The practical architecture is: edge compute at each line for inference, and a central server (on-premises or private cloud) for model management and analytics, with a secure update mechanism that pushes validated model versions to edge units during scheduled maintenance windows. For a 20-line facility, the central server should be sized to aggregate telemetry from all lines and manage the model lifecycle across the full deployment, not for real-time inference support.

How do you maintain model performance consistency across lines as production conditions change?

Performance consistency requires three mechanisms: (1) standardized illumination to eliminate lighting drift, which is the most common cause of model performance degradation over time, (2) continuous performance monitoring to alert quality engineers when a line’s detection rate or false rejection rate deviates from its validated baseline, and (3) a retraining pipeline that incorporates new production defect samples and pushes updated models to affected lines within hours rather than weeks. The UnitX resources center includes deployment guidance on performance monitoring protocols for multi-line installations.

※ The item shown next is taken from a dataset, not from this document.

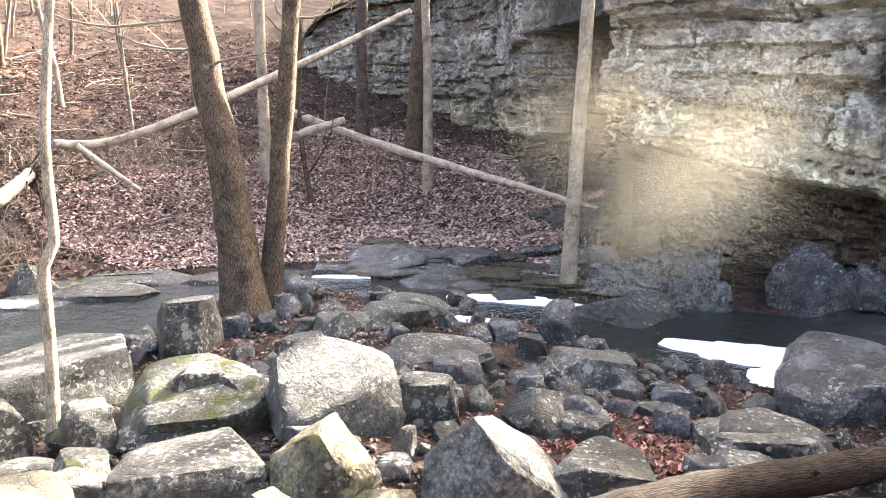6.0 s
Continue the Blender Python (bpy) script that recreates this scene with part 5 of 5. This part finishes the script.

What MES integration does a scalable multi-line AI inspection system require?

Minimum MES integration for a scalable system includes: real-time reject signaling to the production control system (PLC-level), part traceability linkage (defect record associated with a unique part identifier), defect trend data export to MES for quality reporting, and a bidirectional interface that allows MES process parameter data to inform inspection sensitivity adjustments.

The key scalability requirement is that this integration uses a standard protocol (OPC-UA, Modbus, MQTT, or a supported industrial protocol), rather than a proprietary interface that must be rebuilt for each MES or PLC upgrade. The strategic shift toward predictive quality assurance requires MES integration that feeds inspection data back into process control — not just a reporting output.